■ What the exercise asks ■
Each entry must be given again exactly; images do not belong in the copy.

■ Material for this task ■

********

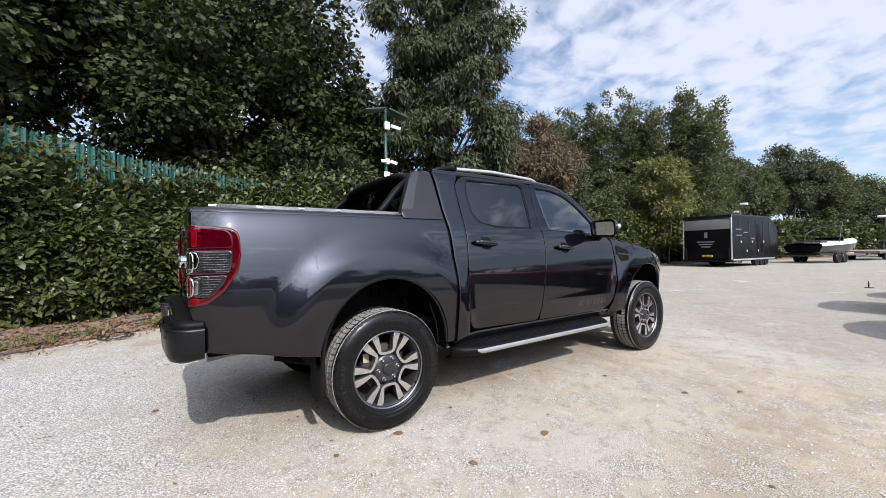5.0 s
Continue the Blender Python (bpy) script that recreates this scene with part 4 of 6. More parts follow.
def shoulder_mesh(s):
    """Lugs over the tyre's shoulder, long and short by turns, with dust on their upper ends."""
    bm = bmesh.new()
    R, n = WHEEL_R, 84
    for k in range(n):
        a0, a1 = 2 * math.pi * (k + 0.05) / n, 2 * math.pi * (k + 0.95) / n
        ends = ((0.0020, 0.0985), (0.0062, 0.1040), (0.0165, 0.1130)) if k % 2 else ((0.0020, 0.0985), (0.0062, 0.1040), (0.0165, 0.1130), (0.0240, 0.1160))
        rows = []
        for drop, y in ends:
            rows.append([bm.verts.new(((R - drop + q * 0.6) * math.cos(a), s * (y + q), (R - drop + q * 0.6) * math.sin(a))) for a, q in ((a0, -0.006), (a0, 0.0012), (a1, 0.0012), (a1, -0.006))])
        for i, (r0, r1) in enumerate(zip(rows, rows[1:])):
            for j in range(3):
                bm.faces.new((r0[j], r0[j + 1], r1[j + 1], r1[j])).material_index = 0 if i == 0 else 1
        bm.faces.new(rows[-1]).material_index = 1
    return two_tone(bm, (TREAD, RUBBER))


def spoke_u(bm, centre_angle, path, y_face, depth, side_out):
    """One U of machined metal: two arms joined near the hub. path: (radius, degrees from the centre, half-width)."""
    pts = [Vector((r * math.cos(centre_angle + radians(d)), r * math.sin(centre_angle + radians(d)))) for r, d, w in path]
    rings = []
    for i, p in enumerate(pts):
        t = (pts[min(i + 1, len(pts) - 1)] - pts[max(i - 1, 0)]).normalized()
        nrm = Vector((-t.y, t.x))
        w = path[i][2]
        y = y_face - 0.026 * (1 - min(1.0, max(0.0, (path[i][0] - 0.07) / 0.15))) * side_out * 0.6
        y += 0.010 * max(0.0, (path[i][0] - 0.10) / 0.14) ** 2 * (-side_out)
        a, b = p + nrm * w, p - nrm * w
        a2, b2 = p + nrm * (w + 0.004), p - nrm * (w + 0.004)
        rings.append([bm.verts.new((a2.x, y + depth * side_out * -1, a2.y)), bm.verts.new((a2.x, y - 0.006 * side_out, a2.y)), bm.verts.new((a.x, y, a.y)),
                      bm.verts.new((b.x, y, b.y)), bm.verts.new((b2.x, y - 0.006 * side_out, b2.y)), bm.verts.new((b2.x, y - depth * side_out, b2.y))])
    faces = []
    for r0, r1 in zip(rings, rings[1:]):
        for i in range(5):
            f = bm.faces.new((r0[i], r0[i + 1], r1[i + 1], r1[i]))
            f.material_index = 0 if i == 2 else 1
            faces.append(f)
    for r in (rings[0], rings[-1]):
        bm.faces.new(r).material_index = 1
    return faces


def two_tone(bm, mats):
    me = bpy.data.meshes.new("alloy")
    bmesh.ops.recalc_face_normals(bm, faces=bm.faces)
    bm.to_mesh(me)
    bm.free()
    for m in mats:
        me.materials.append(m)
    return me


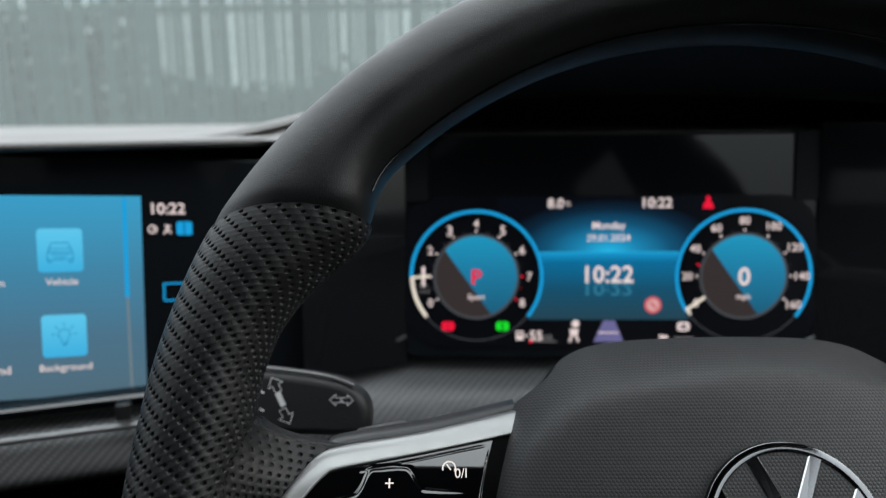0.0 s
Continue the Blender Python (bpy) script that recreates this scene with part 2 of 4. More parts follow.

********

■ Final result ■
5.0 s
Continue the Blender Python (bpy) script that recreates this scene with part 4 of 6. More parts follow.
def shoulder_mesh(s):
    """Lugs over the tyre's shoulder, long and short by turns, with dust on their upper ends."""
    bm = bmesh.new()
    R, n = WHEEL_R, 84
    for k in range(n):
        a0, a1 = 2 * math.pi * (k + 0.05) / n, 2 * math.pi * (k + 0.95) / n
        ends = ((0.0020, 0.0985), (0.0062, 0.1040), (0.0165, 0.1130)) if k % 2 else ((0.0020, 0.0985), (0.0062, 0.1040), (0.0165, 0.1130), (0.0240, 0.1160))
        rows = []
        for drop, y in ends:
            rows.append([bm.verts.new(((R - drop + q * 0.6) * math.cos(a), s * (y + q), (R - drop + q * 0.6) * math.sin(a))) for a, q in ((a0, -0.006), (a0, 0.0012), (a1, 0.0012), (a1, -0.006))])
        for i, (r0, r1) in enumerate(zip(rows, rows[1:])):
            for j in range(3):
                bm.faces.new((r0[j], r0[j + 1], r1[j + 1], r1[j])).material_index = 0 if i == 0 else 1
        bm.faces.new(rows[-1]).material_index = 1
    return two_tone(bm, (TREAD, RUBBER))


def spoke_u(bm, centre_angle, path, y_face, depth, side_out):
    """One U of machined metal: two arms joined near the hub. path: (radius, degrees from the centre, half-width)."""
    pts = [Vector((r * math.cos(centre_angle + radians(d)), r * math.sin(centre_angle + radians(d)))) for r, d, w in path]
    rings = []
    for i, p in enumerate(pts):
        t = (pts[min(i + 1, len(pts) - 1)] - pts[max(i - 1, 0)]).normalized()
        nrm = Vector((-t.y, t.x))
        w = path[i][2]
        y = y_face - 0.026 * (1 - min(1.0, max(0.0, (path[i][0] - 0.07) / 0.15))) * side_out * 0.6
        y += 0.010 * max(0.0, (path[i][0] - 0.10) / 0.14) ** 2 * (-side_out)
        a, b = p + nrm * w, p - nrm * w
        a2, b2 = p + nrm * (w + 0.004), p - nrm * (w + 0.004)
        rings.append([bm.verts.new((a2.x, y + depth * side_out * -1, a2.y)), bm.verts.new((a2.x, y - 0.006 * side_out, a2.y)), bm.verts.new((a.x, y, a.y)),
                      bm.verts.new((b.x, y, b.y)), bm.verts.new((b2.x, y - 0.006 * side_out, b2.y)), bm.verts.new((b2.x, y - depth * side_out, b2.y))])
    faces = []
    for r0, r1 in zip(rings, rings[1:]):
        for i in range(5):
            f = bm.faces.new((r0[i], r0[i + 1], r1[i + 1], r1[i]))
            f.material_index = 0 if i == 2 else 1
            faces.append(f)
    for r in (rings[0], rings[-1]):
        bm.faces.new(r).material_index = 1
    return faces


def two_tone(bm, mats):
    me = bpy.data.meshes.new("alloy")
    bmesh.ops.recalc_face_normals(bm, faces=bm.faces)
    bm.to_mesh(me)
    bm.free()
    for m in mats:
        me.materials.append(m)
    return me


0.0 s
Continue the Blender Python (bpy) script that recreates this scene with part 2 of 4. More parts follow.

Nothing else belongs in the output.